Ey sürgün;
Seni can eriği yaylalarından, sulak, bereketli ovalarından koparan sürgün kararları, gösterişli Çar ve Padişah saraylarında alınmadı mı? Kendini en asil gördüğün anda en dipte, en karanlıkta, en ayakaltında olduğunu hiç mi bilmedin? Özgür ve bağımsız olarak yaşadığını sandığın ülkelerde dilinin, adının, etnik kimliğinin yasaklandığının hiç mi farkına varmadın?
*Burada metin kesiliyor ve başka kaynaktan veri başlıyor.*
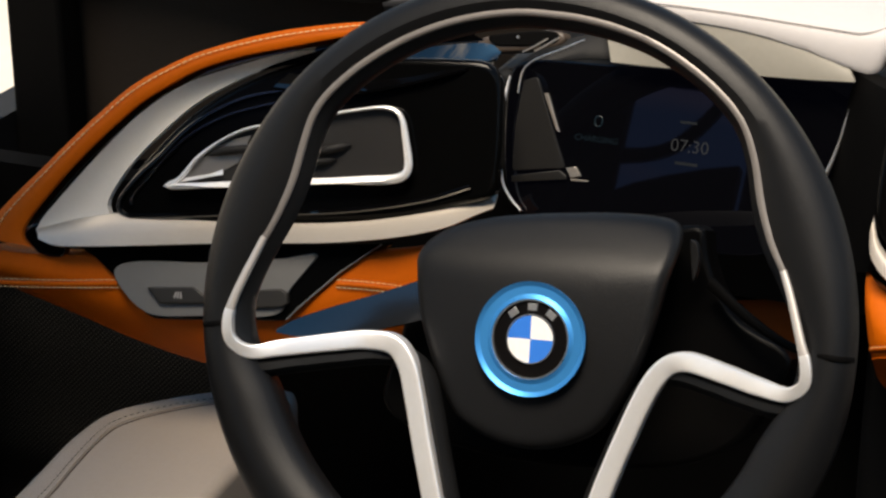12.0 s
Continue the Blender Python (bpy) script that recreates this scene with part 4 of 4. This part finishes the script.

Oysa göklerde uçurtma gibi süzüldüğünü sandığın anlarda bile hep başkasının elindeydi ipin.
Ey Sürgün;
Hep coşkun akan ırmak oldun, hep basıp giden sel, hep rüzgâr, fırtına; hiç durgun göl olmadın. Hep başkasının kılıcını çaldın, “gavurun ekmeğini yiyen gavurun kılıcını çalar” dedin; yediğinin kendi ekmeğin olduğunu hiç mi anlamadın? Hep özgür ve mutlu mu yaşadın? Akvaryumdaki kırmızı balık gibi mi? Hem başkalarının ezildiği yerde bu nice özgürlüktür; hiç mi düşünmedin?
Ey Sürgün,
Hak arayanlara karşı neden sesin kısık, sırtın dönük? Ses ver artık. Ses ver ki senin de sesin kanatlansın. Ses vermenin bin türlü yolu var. Silahla, tüfekle, kılıçla değil; insan olarak sesini yükselt, sesini başkalarının sesine kat. Dünya ırkçılığa, şiddete, baskıya, sömürüye vura vura dönüyor, sen de yüzünü o yöne dön. Hem kendi hakkını ara, hem başkasının hakkını inkar etme; hiçbir hak icazetle, yakarışla, egemenin koltuk altına sığınmakla alınmaz. Yoksa sen de Hıra dağı kadar Müslüman, Tanrı dağı kadar Türk müsün? Hakkını arayanlara karşı kanlı bıçaklı düşman mısın?
Ey sürgün,
Hep sahibi istediğinde çıkarılıp giyilen meşin yelek, kokuşup çürüyen et, kesilen atılan tırnak olma. “Şeyh Şamil, Hacı Murat’sın, şahlanıp gelen vahşi bir atsın” diyenlere de kanma. Kendini kaptırırsan bu okşayışların kapı kulluğuna, kılıç erliğine, rüzgar döndüğünde, “Hain Çerkes”liğe, giden yolun başlangıcı olduğunu unutma. Bu yüzyılda artık kahramanlar, kahramanlıklar yok; hakkını, kimliğini arayan, baskıya ve sömürüye direnen halklar ve bireyler var. Onların dayanışması, kardeşliği var. Egemenin elinde kuru sopa olma, insanlık ağacının yemyeşil bir dalı ol yeter.
Ey Sürgün,
Anavatandan sürülüşünün, kırım ve kıyımının, ayaklarında bir deli rüzgar savruluşunun üzerinden 151 koca yıl geçti. Halâ kendini egemene yarandırmak için uğraşıyorsan, en büyük değerin insan olmak olduğu bu çağda halâ asillikten, asaletten medet umuyorsan ayıp sana. Hem de yüz bin kere ayıp. Sezar’ın hakkını Sezar’a, Kürt’ün hakkını Kürt’e, Türk’ün hakkını Türk’e teslim edemiyorsan çok daha ayıp. Kopup geldiğin o bereketli topraklar, içtiğin sular, yüzdüğün ırmaklar kadar ayıp; gök mavisi Ritsa kadar, dal yeşili Kuban kadar, insanlığın çocukluk düşleri kadim Kafdağı kadar ayıp.
Ey sürgün;
Kurtul artık asırlar süren aymazlığından, kurtul bu ölü uykusundan; kurtul eteğine yapışıp çekenlerden, senin gibi görünen sen olmayanlardan, zavallılardan, etindeki kıymıklardan; kurtul insanlık değerlerinin tersine at koşturanlardan; kurtul kapıkulu, kılıç eri mantığından… Kurtul bu körlüğünden. Kurtul ve kendin ol. Başkası olma. Bak o zaman nasıl yeşerir dünya.